Como perder o nome

Uma das coisas que acho muito pitoresco no interior das cidades do Nordeste é o costume de se colocar apelido nas pessoas, por tudo e por nada se perde o nome. E nem sempre a vítima conhece a própria alcunha. Existem situações para todo gosto, tem os que gostam e até preferem o apelido, existem aqueles que não podem ouvir que se transformam praticamente em um animal não domesticado, tem os que se acostumam, os que não gostam, mas nada podem fazer e os que simplesmente nem sabem que foram rebatizados.

Por conviver com pessoas que vieram de diversos interiores, conheço muitas histórias de nomes que se perderam no tempo. E até na capital, em razão dessa influência, tenho alguns colegas que também praticamente perderam seus nomes, após serem devidamente apelidados por alguma alma normalmente não muito bondosa. E a coisa é tão forte, que muitas vezes não conhecemos o nome verdadeiro da vítima, ou simplesmente não conseguimos lembrar, porque o dito cujo só é pronunciado muito eventualmente.

Outro dia um conhecido que mora numa dessas cidades do interior, relatou que recebeu um telefonema de um colega de escola com o qual não falava há muito anos, e o mesmo se apresentou pelo seu verdadeiro nome e sobrenome e ainda precedido do título de doutor, pois agora era advogado. Porém, durante todo o tempo em que estudaram juntos, o colega sempre foi conhecido pelo apelido e o resultado foi que não adiantou ficar insistindo no nome, porque só foi reconhecido quando apelou para o nome do pai. E quando o apelido foi pronunciado do outro lado da linha, não lhe restou senão o lamento de que não podia ser chamado de doutor seguido de um apelido daquele.

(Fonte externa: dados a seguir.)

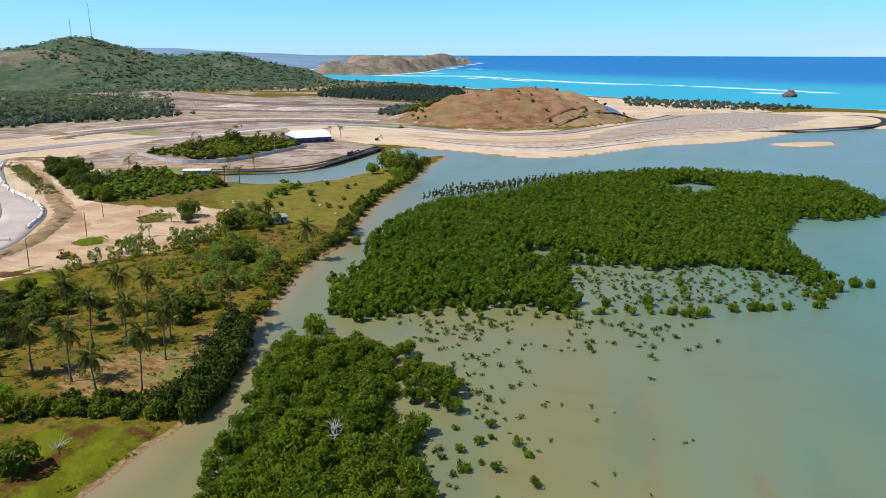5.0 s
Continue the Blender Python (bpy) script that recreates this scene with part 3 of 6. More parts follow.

Conheci um garçom cujo apelido era “Ingija”, só porque um dia diante da manifestação de insatisfação de um cliente, ele exclamou; “Ingija!”, e foi a conta, após este dia, nunca mais se ouviu falar do seu nome de batismo. Outro caso que me chamou a atenção foi de um caixa de banco que perdeu o nome porque um colega o achou parecido com outra pessoa que se chamava “Bedeu”. Muitos anos depois do acontecido, ele confessou a este mesmo colega que até a mãe o chamava pelo apelido, e além disso, o nome gravado na placa do caixa onde atendia era o do apelido, esse foi um dos que a conformação foi a saída.

Apesar dos pesares, ainda não se descobriu uma fórmula para o cristão se livrar desses rebatismos, mas observei que na maioria dos casos, algum colega ou parente mala é o “batizador”, sendo pouco provável que haja algum tipo de salvação, mandinga ou mesmo simpatia que possa livrar a criatura da situação, restando na maior parte das vezes, a conformação mesmo, ou no melhor dos casos, o orgulho, como um rapaz que conheci com a alcunha de um herói imortal. Esse além de se orgulhar, faz questão de ser chamado pelo apelido, afinal, o seu verdadeiro nome não chega nem perto da imponência e ostentação que o apelido carrega, o que me faz pensar que este é o motivo que faz algumas pessoas, de fato, preferirem a identidade número dois e assim se apresentarem ao mundo, de alguma forma, incorporando o brilho de seus “xarás”. O fato é que existem formas diversas de se perder um nome e nenhuma para reencontrá-lo, e quem tiver seus amigos ou parentes “mala” que se cuide, para amanhã não acordar e descobrir que recebeu um novo nome, porém não foi a mãe quem escolheu.